Le Cachemire indien déplore pour sa part 1.300 morts et plus de 32.000 habitations endommagées, a annoncé le Premier ministre Manmohan Singh au cours d'un déplacement dans la région dévastée. Beaucoup de victimes n'ont pas encore vu arriver le moindre secours, en particulier dans les villages de montagne des contreforts de l'Himalaya.

Face à l'ampleur de la catastrophe, pour laquelle les Nations unies ont annoncé mardi le lancement d'un appel de fonds portant sur 272 millions de dollars sur une période de six mois, de nombreux pays et organisation ont proposé leur aide. L'Otan se préparait mardi à prêter assistance au Pakistan, après avoir reçu la veille une demande formelle d'aide des autorités d'Islamabad portant sur l'envoi de moyens aériens, notamment des hélicoptères, d'équipements divers et de vivres.

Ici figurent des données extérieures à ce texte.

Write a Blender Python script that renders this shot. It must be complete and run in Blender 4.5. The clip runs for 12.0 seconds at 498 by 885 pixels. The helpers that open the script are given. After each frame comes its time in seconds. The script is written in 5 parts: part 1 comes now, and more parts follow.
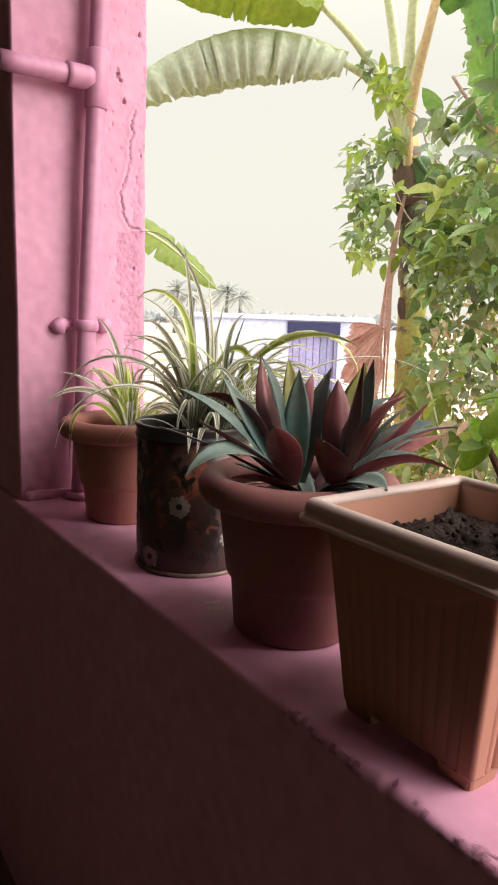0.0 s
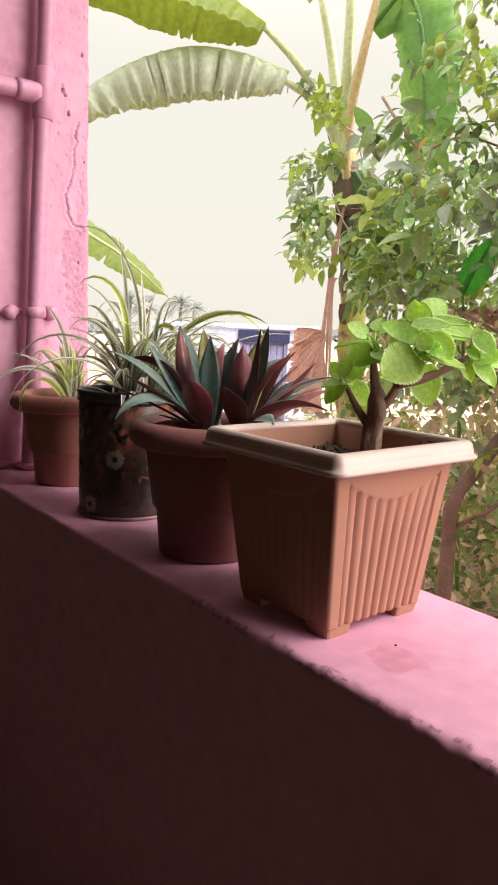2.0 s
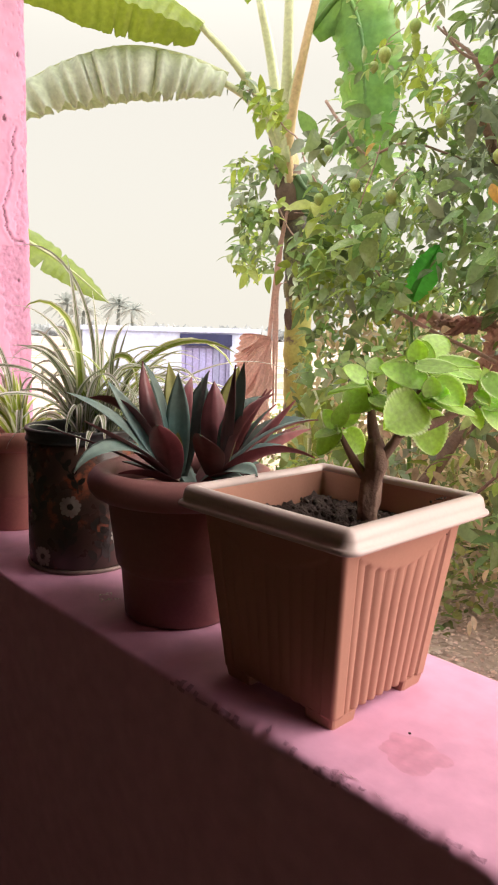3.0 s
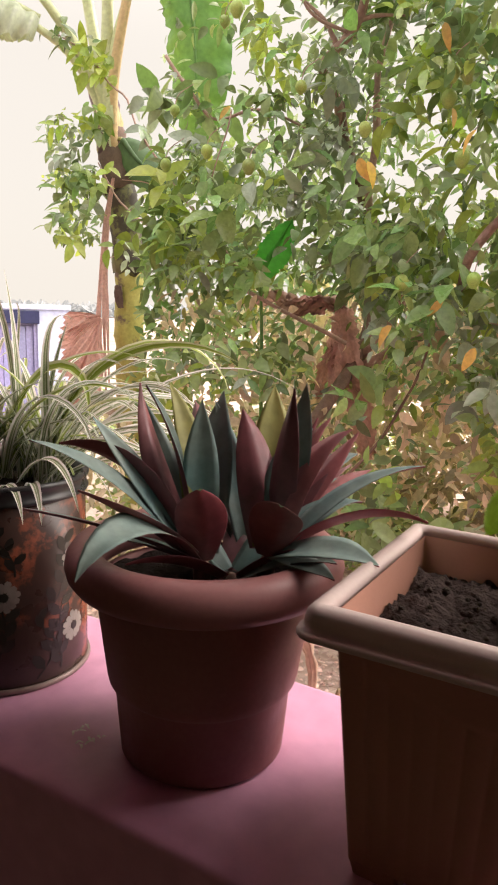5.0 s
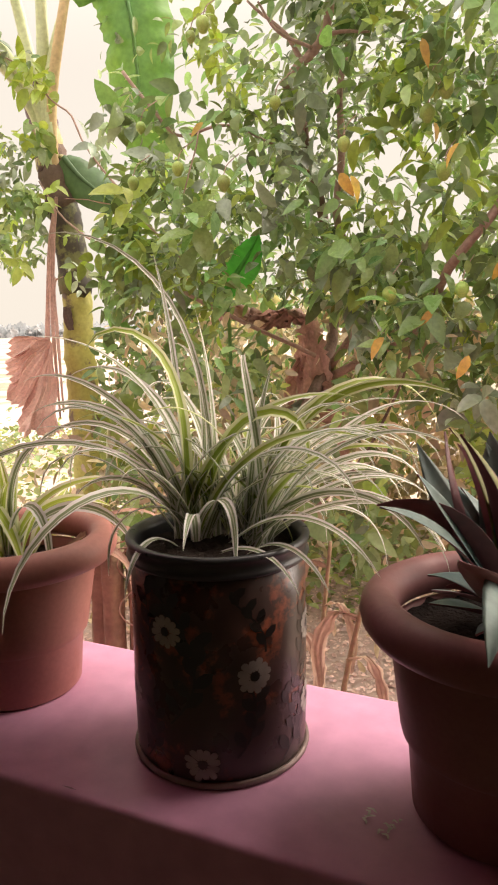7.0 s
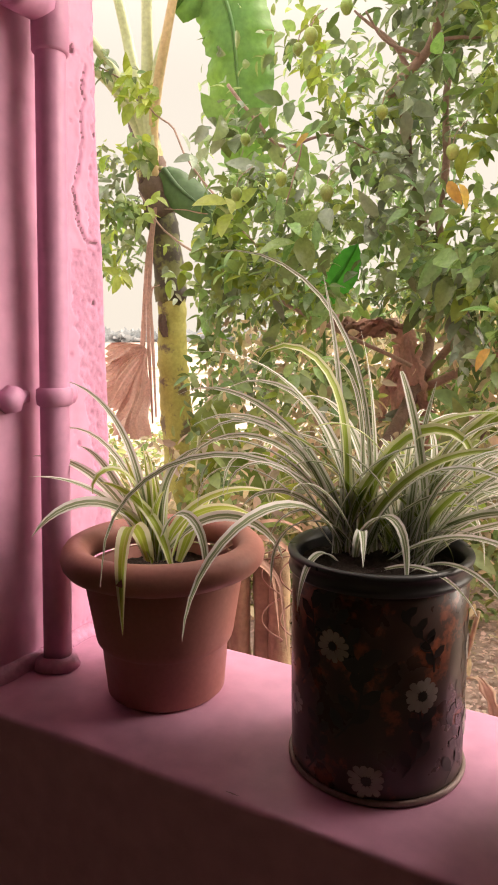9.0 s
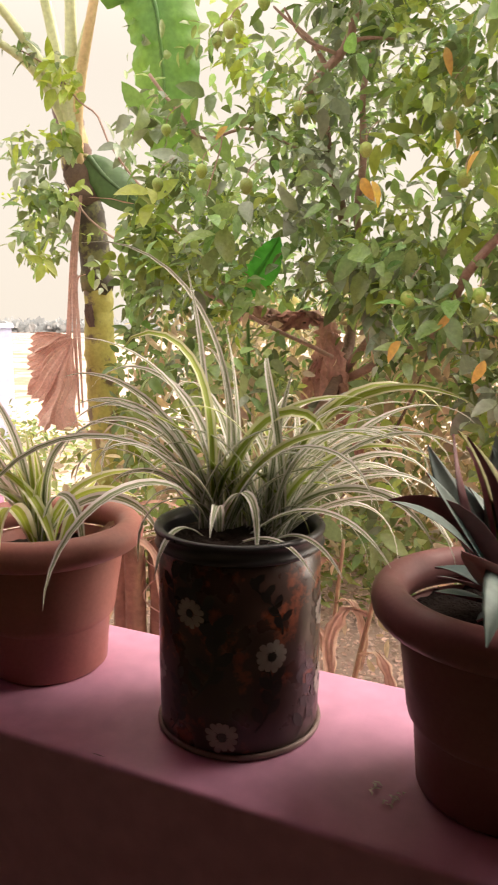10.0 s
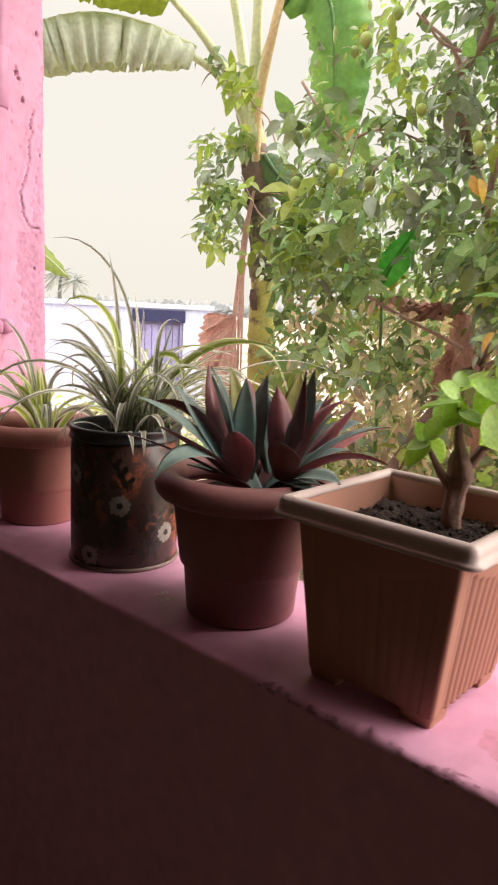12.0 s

L'Allemagne a annoncé avoir renforcé son aide en versant à la Croix-Rouge allemande (DRK) 300.000 euros pour la fourniture d'un hôpital de campagne au Cachemire. Quant au dirigeant cubain Fidel Castro, il a proposé à son homologue pakistanais, le général Pervez Musharraf, de lui envoyer 200 médecins, selon la presse officielle cubaine.